DIPP to Push for Higher FDI Cap in E-Commerce
DELHI – India’s Department of Industrial Policy and Promotion (DIPP) has announced it will soon push for a higher FDI cap in e-commerce as part of the department’s strategy to stimulate foreign investment.
At a stakeholders meeting last Thursday, the day before national election results were released, the DIPP announced its intention to push India’s new government to liberalize current FDI restrictions on investment in e-commerce.
Attended by representatives from 36 key stakeholder companies including Amazon.com, Walmart, Flipkart, eBay and Google, the meeting will be followed by a follow-up discussion early next week that will formalize the DIPP’s stance before the proposal is presented to the incoming BJP-led government.
While India permits 100 percent foreign direct investment (FDI) in business-to-business (B2B) e-commerce, FDI in business-to-consumer (B2C) e-commerce remains strictly prohibited and bound by FDI restrictions on the retail sector more generally. Because of this, many foreign e-retailers such as Amazon and eBay have established a “marketplace model,” whereby local independent merchants sell goods directly to consumers, and the platform earns commission from those merchants.
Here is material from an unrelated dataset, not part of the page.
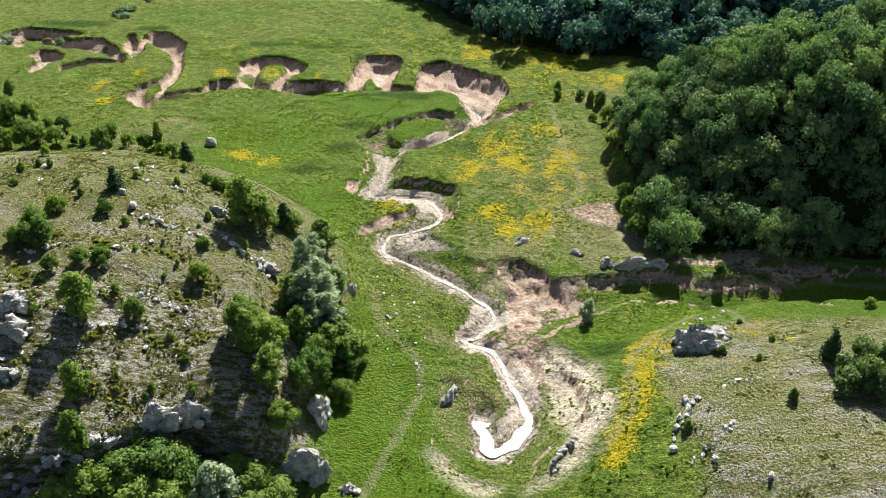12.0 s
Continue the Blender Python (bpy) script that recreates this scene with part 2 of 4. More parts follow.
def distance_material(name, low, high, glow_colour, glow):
    """Far hills behind kilometres of air: dull diffuse woods, the haze before them put in as emission."""
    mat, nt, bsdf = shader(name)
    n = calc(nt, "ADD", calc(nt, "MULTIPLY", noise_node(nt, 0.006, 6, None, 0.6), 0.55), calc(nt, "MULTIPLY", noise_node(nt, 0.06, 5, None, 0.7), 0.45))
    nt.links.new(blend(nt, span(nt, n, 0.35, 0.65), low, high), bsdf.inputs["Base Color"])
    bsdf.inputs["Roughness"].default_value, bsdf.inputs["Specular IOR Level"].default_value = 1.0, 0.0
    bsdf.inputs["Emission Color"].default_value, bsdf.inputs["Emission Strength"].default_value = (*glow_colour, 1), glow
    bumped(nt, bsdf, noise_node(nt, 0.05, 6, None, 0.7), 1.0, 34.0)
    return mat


M_GROUND = ground_material()
# far ground with haze as emission, stronger in the farther one
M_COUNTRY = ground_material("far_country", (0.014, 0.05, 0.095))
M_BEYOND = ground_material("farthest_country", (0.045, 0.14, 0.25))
M_BEECH = leaf_material("beech_leaves", (0.048, 0.118, 0.046), (0.21, 0.315, 0.115), sheer=0.27)
# ridge leaves, blued in the base colour for the haze before them
M_WOOD = leaf_material("hazy_woodland_leaves", (0.028, 0.092, 0.086), (0.118, 0.245, 0.182), sheer=0.25, shine=0.15)
# blue emission stands in for the haze before these woods
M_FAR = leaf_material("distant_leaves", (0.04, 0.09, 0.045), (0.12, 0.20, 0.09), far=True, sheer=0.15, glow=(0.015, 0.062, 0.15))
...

“We feel that FDI is needed in the e-commerce segment to boost manufacturing in the economy. FDI in e-commerce is required for the infusion of capital in SMEs,” a DIPP official said following the meeting.
While twelve Indian states currently permit investment in multi-brand retail by foreign companies, nation-wide FDI in multi-brand retail – and therefore e-retail – remains restricted to 51 percent.
Although the incoming BJP explicitly expressed opposition to liberalizing FDI caps in India’s retail sector, most analysts view retail FDI caps as more of a “wait-and-see” issue. Lobbying efforts in recent months by retail heavyweights Amazon.com and Walmart highlight the belief by many foreign companies that the BJP’s policy towards liberalizing FDI caps in e-retail will ultimately be flexible.
In January, the DIPP floated a discussion paper on FDI in e-commerce to solicit comments from policymakers and industry leaders on the various advantages and disadvantages of permitting 100 percent FDI in B2C e-commerce.
Key disadvantages noted by the discussion paper include global players having an “adverse impact” on India’s domestic e-commerce industry, the inability for ‘brick and mortar’ shopkeepers to compete with e-retail and the possibility that e-commerce would hinder the development of Indian-owned and led B2C e-retailers.
It also suggests, however, that permitting FDI in e-commerce could contribute as much as 4 percent GDP to India’s economy by 2020.
“We wanted to understand the challenges for e-commerce. Most stakeholders support FDI in e-commerce. The objective is to see how we push [the] manufacturing sector through e-commerce,” DIPP Secretary Amitabh Kant said.
As the BJP prepares to take the helm with a rare majority in the Lok Sabha (lower house of parliament), e-commerce stakeholders will be watching closely for signs that one of the most promising markets for e-commerce in Asia will soon be open for business to foreign investors.